How to cope when your kids are with your ex

If you are newly divorced and sharing the care of your children for the first time, you will be introduced to a whole new selection of worries and anxieties. While your children are young and you are in the throes of parenting, the thought of a couple of days away from them can seem like heaven after a sleepless night. But when the reality of this happens, it can feel like hell.

Lack of control

The first thing to understand is that when the kids are with your ex you have no control and it is this aspect that is the most difficult to deal with emotionally. As a parent you will be used to having full responsibility and therefore control over how your children are cared for.

The parent standing sobbing at the school gates on the first day of school while the child skips in is a common image, but at least at school you know that there are numerous safeguards, laws and processes that will protect your child. When your child is with your ex, you are only relying on their parental love, which after a divorce, you could doubt.

You may have split after having children due to different standards and expectations in parenting. You may suspect that your ex will do things with the children that you don’t approve of as an act of revenge, or you may worry about the other people that your ex will expose your child to.

If you have serious concerns about the welfare of your child, either physical or emotional abuse, neglect or other issues that could damage their health, it is vital that you contact your family solicitor as soon as possible. If it is not that serious then you need to learn how to cope with the lack of control and to communicate clearly in a way that won’t antagonise your ex.

Learn the difference between dangerous and annoying

If your ex is putting your children in danger, then this needs to be dealt with. Go to your family solicitor and they can advise you on the best course of action. If the danger is immediate, then phone 999.

Annoying behaviour won’t put your children in danger, but it may raise your blood pressure. It can be letting them spend too long in front of computer games, too much unhealthy food, or no bed time routines.

Then there are the grey areas, such as introducing your children to a string of new partners that leaves them anxious, or not wearing a bike helmet.

Pick your fights

If your ex is being deliberately antagonistic, then you need to pick your fights about your children very carefully. Only question behaviour that you feel is harming your children and leave anything that they might be doing just to wind you up. You can go back to your family solicitor at any time to try and change the conditions and expectations of child welfare.

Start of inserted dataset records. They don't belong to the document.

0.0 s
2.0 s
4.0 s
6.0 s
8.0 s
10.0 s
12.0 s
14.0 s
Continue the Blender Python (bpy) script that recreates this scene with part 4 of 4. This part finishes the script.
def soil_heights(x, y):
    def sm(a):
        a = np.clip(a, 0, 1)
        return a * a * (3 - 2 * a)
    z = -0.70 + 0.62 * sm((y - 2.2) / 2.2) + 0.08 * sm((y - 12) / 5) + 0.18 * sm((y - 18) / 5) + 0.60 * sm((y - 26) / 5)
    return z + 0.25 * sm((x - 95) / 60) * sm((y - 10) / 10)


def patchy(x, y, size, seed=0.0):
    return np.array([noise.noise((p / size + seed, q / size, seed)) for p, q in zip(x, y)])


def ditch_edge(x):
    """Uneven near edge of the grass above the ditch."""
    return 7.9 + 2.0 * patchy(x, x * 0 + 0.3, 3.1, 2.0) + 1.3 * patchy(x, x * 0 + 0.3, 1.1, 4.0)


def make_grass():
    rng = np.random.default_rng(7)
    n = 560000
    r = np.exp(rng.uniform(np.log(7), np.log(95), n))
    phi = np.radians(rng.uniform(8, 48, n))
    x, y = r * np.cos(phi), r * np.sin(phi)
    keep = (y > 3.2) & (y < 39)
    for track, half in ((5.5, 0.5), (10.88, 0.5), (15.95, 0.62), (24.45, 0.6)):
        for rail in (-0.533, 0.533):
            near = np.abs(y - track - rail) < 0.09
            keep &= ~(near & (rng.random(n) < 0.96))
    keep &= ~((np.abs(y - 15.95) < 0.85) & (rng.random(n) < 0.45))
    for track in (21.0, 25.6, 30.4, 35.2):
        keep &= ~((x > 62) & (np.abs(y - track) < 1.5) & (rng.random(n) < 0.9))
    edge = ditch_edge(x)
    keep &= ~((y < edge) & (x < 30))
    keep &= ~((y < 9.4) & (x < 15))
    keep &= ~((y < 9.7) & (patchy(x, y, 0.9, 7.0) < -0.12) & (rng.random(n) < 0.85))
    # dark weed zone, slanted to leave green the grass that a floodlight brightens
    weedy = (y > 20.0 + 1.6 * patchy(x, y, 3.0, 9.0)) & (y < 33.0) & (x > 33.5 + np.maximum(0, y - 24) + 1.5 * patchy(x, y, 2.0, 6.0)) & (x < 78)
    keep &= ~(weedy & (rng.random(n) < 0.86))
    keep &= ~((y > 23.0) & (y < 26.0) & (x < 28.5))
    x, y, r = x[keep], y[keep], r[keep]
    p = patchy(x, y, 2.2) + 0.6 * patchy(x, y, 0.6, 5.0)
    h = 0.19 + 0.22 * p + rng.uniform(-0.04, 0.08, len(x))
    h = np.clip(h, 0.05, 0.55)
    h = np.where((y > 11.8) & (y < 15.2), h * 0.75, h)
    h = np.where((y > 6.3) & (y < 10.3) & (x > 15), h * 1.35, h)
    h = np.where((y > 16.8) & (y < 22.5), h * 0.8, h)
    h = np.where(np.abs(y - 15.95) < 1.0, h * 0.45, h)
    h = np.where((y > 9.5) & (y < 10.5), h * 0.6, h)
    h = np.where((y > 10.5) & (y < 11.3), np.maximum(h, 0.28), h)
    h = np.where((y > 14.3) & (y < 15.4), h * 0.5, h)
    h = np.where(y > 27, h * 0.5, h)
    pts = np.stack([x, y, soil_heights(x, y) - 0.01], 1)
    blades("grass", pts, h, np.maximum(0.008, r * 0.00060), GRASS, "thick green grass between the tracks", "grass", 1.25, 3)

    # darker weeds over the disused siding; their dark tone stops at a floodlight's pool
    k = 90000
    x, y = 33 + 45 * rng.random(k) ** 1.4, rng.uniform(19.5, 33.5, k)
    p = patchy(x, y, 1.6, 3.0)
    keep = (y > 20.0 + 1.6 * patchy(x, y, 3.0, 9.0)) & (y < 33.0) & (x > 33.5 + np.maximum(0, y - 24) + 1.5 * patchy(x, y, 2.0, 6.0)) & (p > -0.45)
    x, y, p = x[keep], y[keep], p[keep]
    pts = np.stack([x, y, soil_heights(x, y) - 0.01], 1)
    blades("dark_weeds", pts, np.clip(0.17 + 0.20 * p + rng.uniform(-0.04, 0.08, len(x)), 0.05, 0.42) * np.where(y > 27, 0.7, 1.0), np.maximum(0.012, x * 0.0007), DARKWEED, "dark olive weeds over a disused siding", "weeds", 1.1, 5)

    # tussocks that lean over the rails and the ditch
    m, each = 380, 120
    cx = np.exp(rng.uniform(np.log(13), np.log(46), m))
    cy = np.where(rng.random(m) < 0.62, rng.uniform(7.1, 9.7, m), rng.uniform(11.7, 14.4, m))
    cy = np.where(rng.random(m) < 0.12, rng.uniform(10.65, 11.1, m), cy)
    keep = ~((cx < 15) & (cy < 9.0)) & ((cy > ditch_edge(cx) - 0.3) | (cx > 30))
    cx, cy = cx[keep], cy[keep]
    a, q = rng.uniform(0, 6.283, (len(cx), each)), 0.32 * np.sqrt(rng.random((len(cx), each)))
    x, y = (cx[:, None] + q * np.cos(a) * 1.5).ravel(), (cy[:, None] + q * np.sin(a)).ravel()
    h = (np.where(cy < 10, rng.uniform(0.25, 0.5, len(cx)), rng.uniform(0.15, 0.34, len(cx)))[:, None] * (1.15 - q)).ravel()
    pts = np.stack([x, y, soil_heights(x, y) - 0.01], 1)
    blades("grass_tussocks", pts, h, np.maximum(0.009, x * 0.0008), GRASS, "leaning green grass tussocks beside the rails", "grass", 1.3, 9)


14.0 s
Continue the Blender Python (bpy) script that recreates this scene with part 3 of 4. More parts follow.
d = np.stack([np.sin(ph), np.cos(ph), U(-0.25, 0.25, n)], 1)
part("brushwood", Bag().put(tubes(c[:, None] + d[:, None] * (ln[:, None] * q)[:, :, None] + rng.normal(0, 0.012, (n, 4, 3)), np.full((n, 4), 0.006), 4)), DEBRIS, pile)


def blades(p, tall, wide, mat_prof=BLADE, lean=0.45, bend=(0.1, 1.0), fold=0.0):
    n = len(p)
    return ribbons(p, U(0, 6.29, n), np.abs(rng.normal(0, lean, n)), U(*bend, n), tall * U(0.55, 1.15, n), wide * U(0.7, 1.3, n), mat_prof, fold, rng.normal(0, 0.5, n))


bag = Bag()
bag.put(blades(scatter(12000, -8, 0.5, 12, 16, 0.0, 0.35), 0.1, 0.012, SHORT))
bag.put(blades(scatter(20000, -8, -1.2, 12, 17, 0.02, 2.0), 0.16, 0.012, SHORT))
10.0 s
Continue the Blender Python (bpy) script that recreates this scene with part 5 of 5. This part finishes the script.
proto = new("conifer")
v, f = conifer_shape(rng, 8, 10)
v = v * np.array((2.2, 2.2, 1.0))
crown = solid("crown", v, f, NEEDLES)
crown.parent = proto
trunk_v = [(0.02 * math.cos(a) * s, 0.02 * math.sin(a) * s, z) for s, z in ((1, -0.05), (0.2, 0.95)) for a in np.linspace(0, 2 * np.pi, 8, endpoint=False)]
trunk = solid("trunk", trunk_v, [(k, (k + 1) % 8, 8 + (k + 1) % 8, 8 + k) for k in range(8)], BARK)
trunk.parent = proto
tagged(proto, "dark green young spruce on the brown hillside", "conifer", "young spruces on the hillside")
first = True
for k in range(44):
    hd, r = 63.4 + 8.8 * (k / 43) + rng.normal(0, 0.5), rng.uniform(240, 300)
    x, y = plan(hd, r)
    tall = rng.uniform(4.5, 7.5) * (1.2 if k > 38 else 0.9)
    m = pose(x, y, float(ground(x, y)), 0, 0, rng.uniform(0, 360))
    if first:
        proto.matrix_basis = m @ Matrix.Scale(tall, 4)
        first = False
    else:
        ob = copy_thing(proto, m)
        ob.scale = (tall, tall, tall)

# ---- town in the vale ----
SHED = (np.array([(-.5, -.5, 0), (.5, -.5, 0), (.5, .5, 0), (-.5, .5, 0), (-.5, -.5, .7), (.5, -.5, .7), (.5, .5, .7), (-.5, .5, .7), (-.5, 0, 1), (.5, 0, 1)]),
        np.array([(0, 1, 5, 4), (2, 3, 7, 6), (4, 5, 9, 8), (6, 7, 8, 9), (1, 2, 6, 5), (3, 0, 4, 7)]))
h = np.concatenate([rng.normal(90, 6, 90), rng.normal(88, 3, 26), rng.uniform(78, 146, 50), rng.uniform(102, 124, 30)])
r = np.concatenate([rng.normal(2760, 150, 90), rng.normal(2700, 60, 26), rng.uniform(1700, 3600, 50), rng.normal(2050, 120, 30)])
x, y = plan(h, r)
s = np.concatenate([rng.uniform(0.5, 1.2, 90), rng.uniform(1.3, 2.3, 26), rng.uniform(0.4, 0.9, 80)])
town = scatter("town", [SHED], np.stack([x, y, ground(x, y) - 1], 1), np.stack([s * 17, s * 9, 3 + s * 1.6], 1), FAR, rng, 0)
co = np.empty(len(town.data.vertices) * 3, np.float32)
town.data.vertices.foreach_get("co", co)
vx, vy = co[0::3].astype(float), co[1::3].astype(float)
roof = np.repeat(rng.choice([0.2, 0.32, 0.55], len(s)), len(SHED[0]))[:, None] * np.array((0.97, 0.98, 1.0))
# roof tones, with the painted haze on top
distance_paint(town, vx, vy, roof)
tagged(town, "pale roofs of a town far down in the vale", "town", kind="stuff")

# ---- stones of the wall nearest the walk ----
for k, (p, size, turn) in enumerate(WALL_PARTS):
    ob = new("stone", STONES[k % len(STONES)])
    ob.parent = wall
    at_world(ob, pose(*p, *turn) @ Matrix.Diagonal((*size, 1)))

You might also want to book a session with a trained family mediator where you can openly discuss your concerns and give your ex a chance to say why they are behaving a certain way.

Put your children first

You have to have faith in your children and your own parenting. It is tough being the strict parent when the other parent is the “party parent” and your children may use this against you. However, if you stand your ground and set appropriate boundaries, your children will remember this well into adulthood and appreciate their upbringing.

Don’t use your children as a bargaining chip or put pressure on them to tell you things they don’t want to about the other parent or put unrealistic expectations on them. Continue to give your children a loving and safe upbringing and they will thrive.